I will tell you a song


Canon 70-200/4 IS @200 mm, f5, ISO 400, 1/320; 450D

In the 60s a geologist Jim Bowler uncovered skeleton of a woman on the banks of a long-dried lake bed who had died some 23,000 years ago. Today, based on studies of methods in multiple fields, it is estimated that it was a time around 60 - 70 000 years ago when the first human foot touched the land. The journey was realised during low ocean levels off the southern tips of islands north of the Australian landmass.

And so one day in that time, on a very concrete day just as today, some boat appeared in the distance and shortly foot of one first man touched the wet ground of the shore of the land that lived its history without a human for hundreds of millions of years.
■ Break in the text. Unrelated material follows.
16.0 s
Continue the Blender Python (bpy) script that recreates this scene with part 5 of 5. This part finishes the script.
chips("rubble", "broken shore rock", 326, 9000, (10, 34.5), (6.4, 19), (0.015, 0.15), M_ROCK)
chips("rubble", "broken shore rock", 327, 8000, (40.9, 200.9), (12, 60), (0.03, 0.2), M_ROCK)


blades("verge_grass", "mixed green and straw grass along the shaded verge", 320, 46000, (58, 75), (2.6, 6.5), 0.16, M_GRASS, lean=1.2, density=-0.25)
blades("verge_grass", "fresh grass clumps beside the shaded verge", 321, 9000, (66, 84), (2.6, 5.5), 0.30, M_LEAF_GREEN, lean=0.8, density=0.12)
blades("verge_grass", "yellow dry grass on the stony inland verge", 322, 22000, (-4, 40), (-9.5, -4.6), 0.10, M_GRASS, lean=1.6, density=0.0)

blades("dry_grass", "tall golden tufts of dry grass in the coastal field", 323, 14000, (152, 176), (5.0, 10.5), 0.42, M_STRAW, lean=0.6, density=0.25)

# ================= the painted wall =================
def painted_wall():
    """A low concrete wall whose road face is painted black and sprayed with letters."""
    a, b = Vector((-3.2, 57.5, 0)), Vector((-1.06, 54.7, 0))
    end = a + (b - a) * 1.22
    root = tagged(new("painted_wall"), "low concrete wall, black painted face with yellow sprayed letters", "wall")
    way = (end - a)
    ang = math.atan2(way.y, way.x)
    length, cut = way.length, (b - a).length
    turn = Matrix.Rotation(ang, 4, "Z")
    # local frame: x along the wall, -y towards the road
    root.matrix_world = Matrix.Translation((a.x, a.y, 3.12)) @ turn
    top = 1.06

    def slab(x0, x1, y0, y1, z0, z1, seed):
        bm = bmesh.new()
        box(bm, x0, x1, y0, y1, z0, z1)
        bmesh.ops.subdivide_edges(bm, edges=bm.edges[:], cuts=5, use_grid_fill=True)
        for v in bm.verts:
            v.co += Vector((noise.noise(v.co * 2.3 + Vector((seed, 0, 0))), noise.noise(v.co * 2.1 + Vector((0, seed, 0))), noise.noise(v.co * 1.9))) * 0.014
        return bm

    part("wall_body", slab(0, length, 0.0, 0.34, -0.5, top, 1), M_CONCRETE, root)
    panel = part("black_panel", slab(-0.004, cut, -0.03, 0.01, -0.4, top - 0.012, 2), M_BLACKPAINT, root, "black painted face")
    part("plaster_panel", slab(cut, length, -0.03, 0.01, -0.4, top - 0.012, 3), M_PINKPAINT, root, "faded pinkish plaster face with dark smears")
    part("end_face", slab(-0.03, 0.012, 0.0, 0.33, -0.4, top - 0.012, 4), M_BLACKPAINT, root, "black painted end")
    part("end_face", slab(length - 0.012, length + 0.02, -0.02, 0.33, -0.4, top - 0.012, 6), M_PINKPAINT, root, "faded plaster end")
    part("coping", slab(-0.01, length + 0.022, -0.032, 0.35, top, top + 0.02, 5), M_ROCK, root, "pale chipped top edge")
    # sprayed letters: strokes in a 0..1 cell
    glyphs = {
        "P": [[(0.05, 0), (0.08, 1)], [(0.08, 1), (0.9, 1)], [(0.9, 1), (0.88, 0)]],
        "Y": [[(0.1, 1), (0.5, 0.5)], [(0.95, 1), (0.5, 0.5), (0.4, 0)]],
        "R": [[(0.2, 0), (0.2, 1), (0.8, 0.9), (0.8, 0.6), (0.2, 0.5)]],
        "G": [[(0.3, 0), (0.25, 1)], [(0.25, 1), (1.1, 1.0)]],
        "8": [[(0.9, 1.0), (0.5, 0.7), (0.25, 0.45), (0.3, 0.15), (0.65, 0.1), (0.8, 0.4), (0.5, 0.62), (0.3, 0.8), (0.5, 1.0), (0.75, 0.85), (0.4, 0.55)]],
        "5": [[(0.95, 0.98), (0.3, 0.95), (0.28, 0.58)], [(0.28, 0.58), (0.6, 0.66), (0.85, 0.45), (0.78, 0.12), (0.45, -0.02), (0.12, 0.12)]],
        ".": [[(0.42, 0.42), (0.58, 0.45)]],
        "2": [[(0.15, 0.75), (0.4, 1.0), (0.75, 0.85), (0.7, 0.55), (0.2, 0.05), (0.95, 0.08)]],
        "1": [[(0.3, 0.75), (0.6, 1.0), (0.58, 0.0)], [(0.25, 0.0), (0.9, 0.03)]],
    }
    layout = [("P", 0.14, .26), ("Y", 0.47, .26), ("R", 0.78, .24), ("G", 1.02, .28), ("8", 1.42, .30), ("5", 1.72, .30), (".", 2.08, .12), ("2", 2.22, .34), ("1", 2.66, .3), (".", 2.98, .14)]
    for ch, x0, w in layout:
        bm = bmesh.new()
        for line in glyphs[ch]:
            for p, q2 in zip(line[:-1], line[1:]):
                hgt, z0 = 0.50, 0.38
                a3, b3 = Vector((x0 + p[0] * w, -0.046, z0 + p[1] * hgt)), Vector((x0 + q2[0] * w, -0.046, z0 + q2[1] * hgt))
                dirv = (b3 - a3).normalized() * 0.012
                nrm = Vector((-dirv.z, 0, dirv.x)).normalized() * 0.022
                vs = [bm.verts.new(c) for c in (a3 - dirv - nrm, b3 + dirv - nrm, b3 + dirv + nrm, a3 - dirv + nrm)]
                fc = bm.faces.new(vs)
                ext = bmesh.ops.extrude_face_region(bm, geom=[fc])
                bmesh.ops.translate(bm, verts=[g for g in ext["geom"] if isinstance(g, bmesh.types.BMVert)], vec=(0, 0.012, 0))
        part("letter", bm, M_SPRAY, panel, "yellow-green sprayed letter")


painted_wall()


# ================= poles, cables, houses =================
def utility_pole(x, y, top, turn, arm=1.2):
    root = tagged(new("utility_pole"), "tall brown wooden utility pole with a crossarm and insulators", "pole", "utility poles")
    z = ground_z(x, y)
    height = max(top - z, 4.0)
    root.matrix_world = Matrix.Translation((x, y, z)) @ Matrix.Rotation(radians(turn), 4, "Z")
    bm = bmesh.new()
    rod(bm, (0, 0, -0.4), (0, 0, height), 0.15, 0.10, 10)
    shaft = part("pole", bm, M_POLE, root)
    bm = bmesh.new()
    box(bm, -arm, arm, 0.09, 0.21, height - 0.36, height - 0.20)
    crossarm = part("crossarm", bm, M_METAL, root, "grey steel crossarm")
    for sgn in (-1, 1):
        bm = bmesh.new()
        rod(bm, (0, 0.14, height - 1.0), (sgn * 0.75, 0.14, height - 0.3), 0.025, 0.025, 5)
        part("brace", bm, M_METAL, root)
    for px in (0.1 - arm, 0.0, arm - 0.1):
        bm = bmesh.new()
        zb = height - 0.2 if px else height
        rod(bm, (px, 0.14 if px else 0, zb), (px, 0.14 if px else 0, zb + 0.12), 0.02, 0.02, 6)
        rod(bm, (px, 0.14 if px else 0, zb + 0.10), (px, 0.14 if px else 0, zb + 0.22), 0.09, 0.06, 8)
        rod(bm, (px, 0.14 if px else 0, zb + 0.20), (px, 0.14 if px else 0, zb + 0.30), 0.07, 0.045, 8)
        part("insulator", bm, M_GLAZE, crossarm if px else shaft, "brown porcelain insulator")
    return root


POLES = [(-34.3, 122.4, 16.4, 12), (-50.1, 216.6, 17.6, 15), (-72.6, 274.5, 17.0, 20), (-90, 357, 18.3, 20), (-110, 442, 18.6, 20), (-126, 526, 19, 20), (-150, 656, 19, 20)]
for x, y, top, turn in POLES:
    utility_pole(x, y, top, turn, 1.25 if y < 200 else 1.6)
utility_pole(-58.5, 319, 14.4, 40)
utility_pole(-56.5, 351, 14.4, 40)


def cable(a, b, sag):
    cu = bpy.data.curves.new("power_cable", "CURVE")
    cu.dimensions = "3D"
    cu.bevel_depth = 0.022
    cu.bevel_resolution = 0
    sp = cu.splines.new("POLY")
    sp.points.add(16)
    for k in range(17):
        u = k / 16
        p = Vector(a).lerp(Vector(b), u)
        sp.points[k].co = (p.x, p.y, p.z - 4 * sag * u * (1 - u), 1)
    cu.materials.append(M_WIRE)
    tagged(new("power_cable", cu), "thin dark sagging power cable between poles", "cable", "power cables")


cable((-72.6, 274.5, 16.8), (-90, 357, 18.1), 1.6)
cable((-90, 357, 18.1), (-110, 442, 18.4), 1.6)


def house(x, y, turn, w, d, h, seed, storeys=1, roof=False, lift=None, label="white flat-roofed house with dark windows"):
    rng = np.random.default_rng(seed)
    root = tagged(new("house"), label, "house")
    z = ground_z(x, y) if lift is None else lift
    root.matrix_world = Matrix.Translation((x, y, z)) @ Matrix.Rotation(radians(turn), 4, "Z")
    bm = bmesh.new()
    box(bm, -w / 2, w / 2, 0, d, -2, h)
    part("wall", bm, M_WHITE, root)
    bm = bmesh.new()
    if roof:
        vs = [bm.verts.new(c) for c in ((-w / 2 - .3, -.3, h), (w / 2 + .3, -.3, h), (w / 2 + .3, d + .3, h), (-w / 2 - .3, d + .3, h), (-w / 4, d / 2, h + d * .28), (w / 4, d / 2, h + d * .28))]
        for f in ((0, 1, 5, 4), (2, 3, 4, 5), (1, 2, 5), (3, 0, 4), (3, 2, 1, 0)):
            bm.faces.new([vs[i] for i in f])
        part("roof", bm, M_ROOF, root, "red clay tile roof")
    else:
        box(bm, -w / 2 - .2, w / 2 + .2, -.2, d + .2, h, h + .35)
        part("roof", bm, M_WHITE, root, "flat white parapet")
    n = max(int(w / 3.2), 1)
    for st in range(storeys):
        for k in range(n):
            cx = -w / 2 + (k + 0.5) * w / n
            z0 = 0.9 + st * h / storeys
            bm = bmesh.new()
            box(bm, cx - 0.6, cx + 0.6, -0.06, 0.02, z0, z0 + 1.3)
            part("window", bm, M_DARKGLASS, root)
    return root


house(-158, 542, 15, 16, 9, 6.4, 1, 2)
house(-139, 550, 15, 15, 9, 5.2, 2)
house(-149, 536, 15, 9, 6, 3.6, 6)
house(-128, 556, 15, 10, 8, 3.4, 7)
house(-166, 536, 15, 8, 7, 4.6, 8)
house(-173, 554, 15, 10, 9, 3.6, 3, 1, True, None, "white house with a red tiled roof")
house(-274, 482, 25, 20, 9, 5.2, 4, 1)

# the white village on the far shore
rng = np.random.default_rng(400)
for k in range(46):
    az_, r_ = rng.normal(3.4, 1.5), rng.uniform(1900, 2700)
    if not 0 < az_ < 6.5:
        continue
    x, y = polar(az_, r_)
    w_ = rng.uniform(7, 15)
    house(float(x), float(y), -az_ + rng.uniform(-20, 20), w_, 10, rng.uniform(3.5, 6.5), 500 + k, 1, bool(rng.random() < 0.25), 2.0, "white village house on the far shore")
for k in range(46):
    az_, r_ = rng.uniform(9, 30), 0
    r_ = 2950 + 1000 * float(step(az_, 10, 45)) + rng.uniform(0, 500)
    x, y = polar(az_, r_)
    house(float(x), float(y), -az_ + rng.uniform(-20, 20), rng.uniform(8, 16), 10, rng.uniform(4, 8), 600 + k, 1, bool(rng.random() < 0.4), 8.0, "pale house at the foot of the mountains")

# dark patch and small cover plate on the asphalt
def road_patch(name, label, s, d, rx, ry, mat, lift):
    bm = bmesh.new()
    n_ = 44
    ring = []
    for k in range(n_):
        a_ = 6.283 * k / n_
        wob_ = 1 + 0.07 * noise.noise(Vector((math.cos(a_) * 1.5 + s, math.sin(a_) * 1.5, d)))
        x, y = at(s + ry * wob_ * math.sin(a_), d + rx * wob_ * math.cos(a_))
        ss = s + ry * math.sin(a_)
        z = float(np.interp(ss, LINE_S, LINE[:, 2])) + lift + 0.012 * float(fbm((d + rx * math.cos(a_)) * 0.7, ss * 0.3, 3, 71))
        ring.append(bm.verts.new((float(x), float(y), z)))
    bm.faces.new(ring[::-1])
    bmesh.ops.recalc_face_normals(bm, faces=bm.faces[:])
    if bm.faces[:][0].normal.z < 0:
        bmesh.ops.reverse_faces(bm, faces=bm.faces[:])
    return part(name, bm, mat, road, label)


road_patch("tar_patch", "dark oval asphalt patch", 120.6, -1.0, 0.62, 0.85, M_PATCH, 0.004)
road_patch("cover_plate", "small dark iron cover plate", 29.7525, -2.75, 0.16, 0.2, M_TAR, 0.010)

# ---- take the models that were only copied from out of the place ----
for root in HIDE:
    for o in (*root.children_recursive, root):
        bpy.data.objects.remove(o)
An event that can have its parallel perhaps only in landing on another planet that has fully evolved living and thriving ecosystem extremely similar to that we know. Although in its immediacy it had to be more ordinary moment to the people of the time that were so totally interconnected with the elements of Nature and whose perceptions as separated entities were much less prominent. This wasn’t an isolated event but it happened many times in other regions of the planet as the man moved from Africa to find a new home, though the distant regions in the Pacific experienced this in much more recently.


Nikkor 16-85@ 85 mm, f7.1; D90

Ceiling of this 10 m high overhang saw these generations, countless life stories and witnessed many nights illuminated by fires all the way to prehistory. It is 200 years since this culture met people of the other worlds. A culture of people that inhabited vastness of a challenging environment that has then sculpted their souls.
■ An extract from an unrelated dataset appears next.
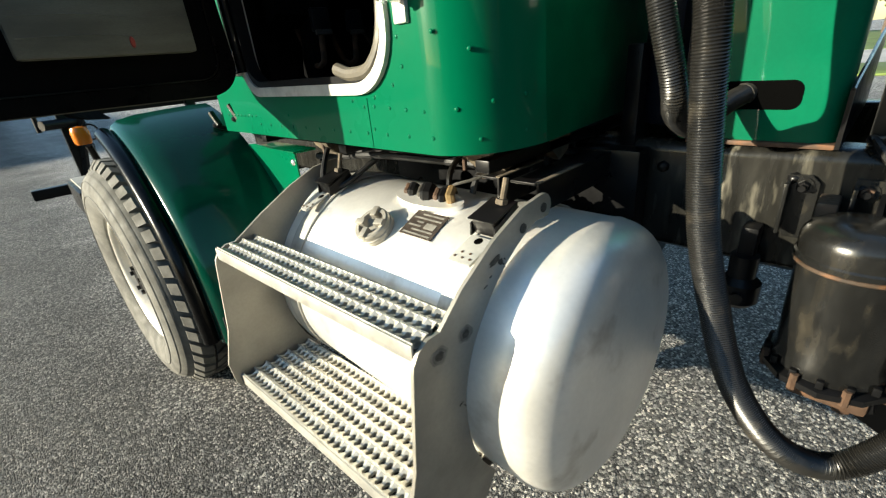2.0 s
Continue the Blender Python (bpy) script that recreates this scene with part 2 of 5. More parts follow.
SEALGREY = mat("seal_rubber_grey", (0.1, 0.088, 0.066), 0.5, vary=0.2, scale=20, bump=0.05, dirt=(0.045, 0.04, 0.03), dirt_scale=18, dirt_amount=0.45)
DOORSTRIP = mat("door_strip", (0.28, 0.27, 0.245), 0.5, vary=0.25, scale=12, bump=0.03, dirt=(0.07, 0.066, 0.056), dirt_scale=9, dirt_amount=0.45)
CRIMP = mat("crimp_steel", (0.09, 0.085, 0.075), 0.45, metal=0.5, vary=0.3, scale=30, bump=0.04, dirt=(0.03, 0.027, 0.02), dirt_scale=30, dirt_amount=0.45)
LOOM = mat("loom_plastic", (0.05, 0.047, 0.04), 0.5, vary=0.2, scale=60, bump=0.05)
GREYVINYL = mat("grey_vinyl", (0.105, 0.1, 0.076), 0.5, vary=0.25, scale=9, fine=260, bump=0.05, dirt=(0.075, 0.072, 0.055), dirt_scale=11, dirt_amount=0.42, stretch=(0.5, 1, 2), spec=0.4)
HEADLINER = mat("headliner", (0.014, 0.0145, 0.0135), 0.55, vary=0.15, scale=9, bump=0.04, spec=0.3)
FLOORMAT = mat("floor_mat", (0.034, 0.031, 0.026), 0.65, vary=0.4, scale=9, bump=0.2, dirt=(0.15, 0.128, 0.095), dirt_scale=9, dirt_amount=0.47, stretch=(0.6, 2, 1))
FABRIC = mat("seat_fabric", (0.0035, 0.0035, 0.004), 0.9, vary=0.2, scale=40, fine=300, bump=0.2, spec=0.0)
INTBLACK = mat("inside_black", (0.009, 0.009, 0.01), 0.42, vary=0.3, scale=14, bump=0.02, spec=0.25, dirt=(0.022, 0.02, 0.018), dirt_scale=20, dirt_amount=0.42)
DASHBLACK = mat("dash_plastic", (0.006, 0.006, 0.007), 0.38, vary=0.3, scale=12, fine=300, bump=0.03, spec=0.3)
DASHMATT = mat("dash_matt", (0.004, 0.004, 0.0045), 0.75, vary=0.3, scale=12, fine=200, bump=0.05, spec=0.02)
RADIOGREY = mat("radio_grey", (0.12, 0.124, 0.108), 0.5, vary=0.1, scale=20, bump=0.03)
SEATGREY = mat("seat_plastic", (0.011, 0.0145, 0.024), 0.36, vary=0.2, scale=9, bump=0.02, spec=0.3)
SEATSHELL = mat("seat_shell", (0.02, 0.022, 0.026), 0.4, vary=0.2, scale=12, bump=0.03, spec=0.4)
STANDBLUE = mat("stand_steel", (0.0105, 0.0125, 0.02), 0.36, vary=0.35, scale=18, bump=0.05, spec=0.45, dirt=(0.045, 0.026, 0.017), dirt_scale=26, dirt_amount=0.4)
WHEELRIM = mat("wheel_rim", (0.006, 0.006, 0.0065), 0.24, vary=0.3, scale=22, bump=0.02, spec=0.5, dirt=(0.12, 0.115, 0.1), dirt_scale=7, dirt_amount=0.4)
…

Nikkor 16-85 @ 85 mm, f8; D90


Nikkor 16-85 @16 mm, f9, sunrise; D90

The people of aboriginal descent used verbal transfer of their knowledge mostly by use of songs. The song played a vital role in the aboriginal spiritual life but was equally important in most practical aspects as these blend in their lives. So when a mother passed her knowledge to the child, however practical the subject it was, it was done by a song she sang. There are many examples of songs and other expressive means that connect the intuitive insight of the Aborigines and their practical world.
Looking at this image, you are looking at a front garden. The black spot in the centre is a little cave. In that cave is a stone and in the stone is a hole made. They were used for putting water lily seeds into it, ground them, mix with the water and cook on hot stones. One needs to collect quite a lot of these lilies on the river to fill the stomach. And there are crocodiles in the river with brilliant place-memory capability waiting for a mistake. The river is close from here. No tourists admire this spot and no bus stops here. I regret not taking the photograph of the grinding stone.
It was at the beginning and I thought there will be the next chance. But there wasn’t such that I would like. This view was very familiar to some people quite recently. It was everything that our house is to us and more. It was a church and a pub. It was a children’s laugh and it was a sorrow, cry, it was dreams and place of power. If I get the chance to see it again, I won’t wait this time. But I think it would wait for me just as is. It seems it has its guard. There is a man on the right looking from the rock face I believe. And he didn’t seem in hurry to leave, I felt.